#### Written task:
Keep the images out and copy every entry below exactly.

#### The input:
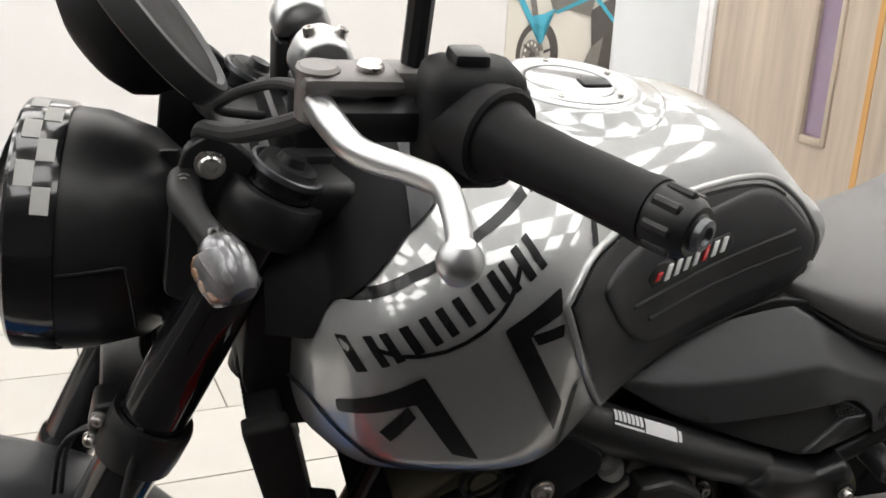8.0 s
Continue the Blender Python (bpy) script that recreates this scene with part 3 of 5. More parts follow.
def dense_plate(poly, y0, y1, r, bevel, fine=0.014, steps=(), curve=None):
    bm = plate(poly, y0, y1, r, bevel, steps)
    for _ in range(6):
        long = [e for e in bm.edges if e.calc_length() > fine]
        if not long:
            break
        bmesh.ops.subdivide_edges(bm, edges=long, cuts=1)
        bmesh.ops.triangulate(bm, faces=bm.faces[:])
    if curve:
        for v in bm.verts:
            v.co.y += curve(v.co.x, v.co.z)
    return bm


ring = spline([(x, 0, z) for x, z in PAD + PAD[:1]], 6)
ring = [p for i, p in enumerate(ring[:-1])]
lip = [Vector((p.x, tank_y(p.x, p.z) - 0.0012, p.z)) for p in ring]
part("tank_lip", tube([lip[k % len(lip)] for k in range(-18, 60)], 0.003, 10, 1), M_TANKSILVER, tank, "raised silver edge round the knee pad", sharp=80)
PAD_IN = [tuple(p) for p in shrink([Vector((p.x, p.z)) for p in ring], 0.0045)]
pad = part("knee_pad", tank_lay(dense_plate(PAD_IN, -0.003, 0.0, 0, 0.002, 0.012), 0.0), M_PAD, bike, "black rubber knee pad with two ribs and a small badge", sharp=60)
pad.location = TANK_AT + Vector((-0.001, -0.001, -0.001))
part("pad_edge", tube([Vector((p[0], tank_y(p[0], p[1]) - 0.002, p[1])) for p in PAD_IN[60:] + PAD_IN[:40]], 0.0016, 6, 1), M_DECAL, pad)
INNER = [(0.522, 0.888), (0.54, 0.899), (0.58, 0.909), (0.70, 0.920), (0.735, 0.911), (0.79, 0.865), (0.799, 0.845), (0.792, 0.825), (0.618, 0.805), (0.59, 0.811), (0.558, 0.84)]
part("pad_face", tank_lay(dense_plate(INNER, -0.0065, -0.002, 0.014, 0.0035, 0.012), 0.0), M_PAD, pad, sharp=60)
for a, b in (((0.565, 0.857), (0.757, 0.876)), ((0.588, 0.838), (0.772, 0.855))):
    part("rib", tank_lay(dense_plate(bar(a, b, 0.0042), -0.0088, -0.005, 0.002, 0.0014), 0.0), M_RUBBER, pad)
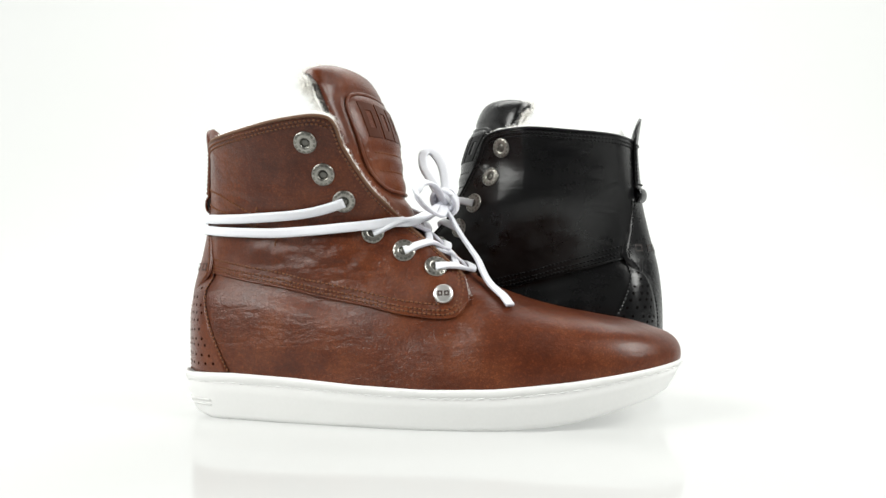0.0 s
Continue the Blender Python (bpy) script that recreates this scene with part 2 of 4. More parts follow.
def ribbon(path, face, width, thick):
    """A flat lace: its broad side looks along face (one normal a point)."""
    p, nrm = np.array(path, float), np.array(face, float)
    t = np.gradient(p, axis=0)
    t /= np.linalg.norm(t, axis=1, keepdims=True) + 1e-12
    nrm = nrm - t * (nrm * t).sum(1, keepdims=True)
    nrm /= np.linalg.norm(nrm, axis=1, keepdims=True) + 1e-12
    side = np.cross(t, nrm)
    w, h = width / 2, thick / 2
    prof = [(-w, -0.5 * h), (-w, 0.5 * h), (-0.86 * w, h), (-0.4 * w, 1.12 * h), (0.4 * w, 1.12 * h), (0.86 * w, h), (w, 0.5 * h),
            (w, -0.5 * h), (0.86 * w, -h), (-0.86 * w, -h)]
    verts = [p[i] + a * side[i] + b * nrm[i] for i in range(len(p)) for a, b in prof]
    m, n = len(prof), len(p)
    faces = [(i * m + k, i * m + (k + 1) % m, (i + 1) * m + (k + 1) % m, (i + 1) * m + k) for i in range(n - 1) for k in range(m)]
    faces += [tuple(range(m))[::-1], tuple((n - 1) * m + k for k in range(m))]
    return verts, faces


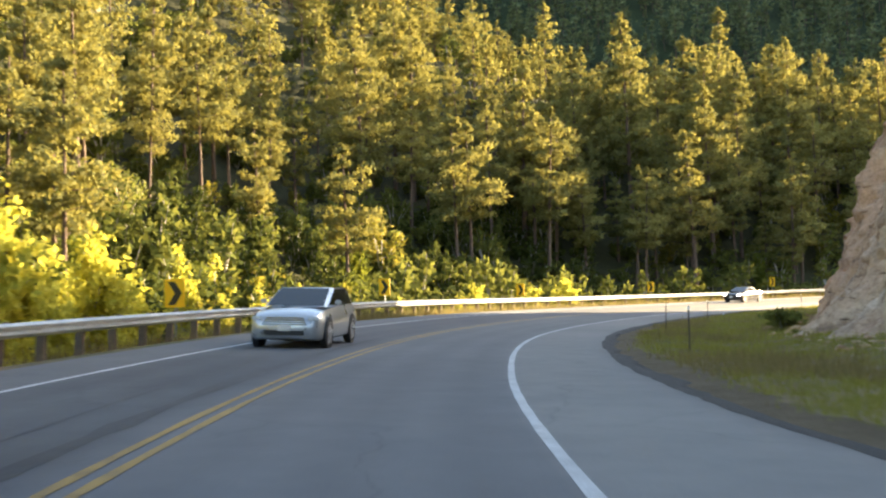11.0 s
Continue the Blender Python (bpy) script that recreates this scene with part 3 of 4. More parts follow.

#### Complete response:
8.0 s
Continue the Blender Python (bpy) script that recreates this scene with part 3 of 5. More parts follow.
def dense_plate(poly, y0, y1, r, bevel, fine=0.014, steps=(), curve=None):
    bm = plate(poly, y0, y1, r, bevel, steps)
    for _ in range(6):
        long = [e for e in bm.edges if e.calc_length() > fine]
        if not long:
            break
        bmesh.ops.subdivide_edges(bm, edges=long, cuts=1)
        bmesh.ops.triangulate(bm, faces=bm.faces[:])
    if curve:
        for v in bm.verts:
            v.co.y += curve(v.co.x, v.co.z)
    return bm


ring = spline([(x, 0, z) for x, z in PAD + PAD[:1]], 6)
ring = [p for i, p in enumerate(ring[:-1])]
lip = [Vector((p.x, tank_y(p.x, p.z) - 0.0012, p.z)) for p in ring]
part("tank_lip", tube([lip[k % len(lip)] for k in range(-18, 60)], 0.003, 10, 1), M_TANKSILVER, tank, "raised silver edge round the knee pad", sharp=80)
PAD_IN = [tuple(p) for p in shrink([Vector((p.x, p.z)) for p in ring], 0.0045)]
pad = part("knee_pad", tank_lay(dense_plate(PAD_IN, -0.003, 0.0, 0, 0.002, 0.012), 0.0), M_PAD, bike, "black rubber knee pad with two ribs and a small badge", sharp=60)
pad.location = TANK_AT + Vector((-0.001, -0.001, -0.001))
part("pad_edge", tube([Vector((p[0], tank_y(p[0], p[1]) - 0.002, p[1])) for p in PAD_IN[60:] + PAD_IN[:40]], 0.0016, 6, 1), M_DECAL, pad)
INNER = [(0.522, 0.888), (0.54, 0.899), (0.58, 0.909), (0.70, 0.920), (0.735, 0.911), (0.79, 0.865), (0.799, 0.845), (0.792, 0.825), (0.618, 0.805), (0.59, 0.811), (0.558, 0.84)]
part("pad_face", tank_lay(dense_plate(INNER, -0.0065, -0.002, 0.014, 0.0035, 0.012), 0.0), M_PAD, pad, sharp=60)
for a, b in (((0.565, 0.857), (0.757, 0.876)), ((0.588, 0.838), (0.772, 0.855))):
    part("rib", tank_lay(dense_plate(bar(a, b, 0.0042), -0.0088, -0.005, 0.002, 0.0014), 0.0), M_RUBBER, pad)
0.0 s
Continue the Blender Python (bpy) script that recreates this scene with part 2 of 4. More parts follow.
def ribbon(path, face, width, thick):
    """A flat lace: its broad side looks along face (one normal a point)."""
    p, nrm = np.array(path, float), np.array(face, float)
    t = np.gradient(p, axis=0)
    t /= np.linalg.norm(t, axis=1, keepdims=True) + 1e-12
    nrm = nrm - t * (nrm * t).sum(1, keepdims=True)
    nrm /= np.linalg.norm(nrm, axis=1, keepdims=True) + 1e-12
    side = np.cross(t, nrm)
    w, h = width / 2, thick / 2
    prof = [(-w, -0.5 * h), (-w, 0.5 * h), (-0.86 * w, h), (-0.4 * w, 1.12 * h), (0.4 * w, 1.12 * h), (0.86 * w, h), (w, 0.5 * h),
            (w, -0.5 * h), (0.86 * w, -h), (-0.86 * w, -h)]
    verts = [p[i] + a * side[i] + b * nrm[i] for i in range(len(p)) for a, b in prof]
    m, n = len(prof), len(p)
    faces = [(i * m + k, i * m + (k + 1) % m, (i + 1) * m + (k + 1) % m, (i + 1) * m + k) for i in range(n - 1) for k in range(m)]
    faces += [tuple(range(m))[::-1], tuple((n - 1) * m + k for k in range(m))]
    return verts, faces


11.0 s
Continue the Blender Python (bpy) script that recreates this scene with part 3 of 4. More parts follow.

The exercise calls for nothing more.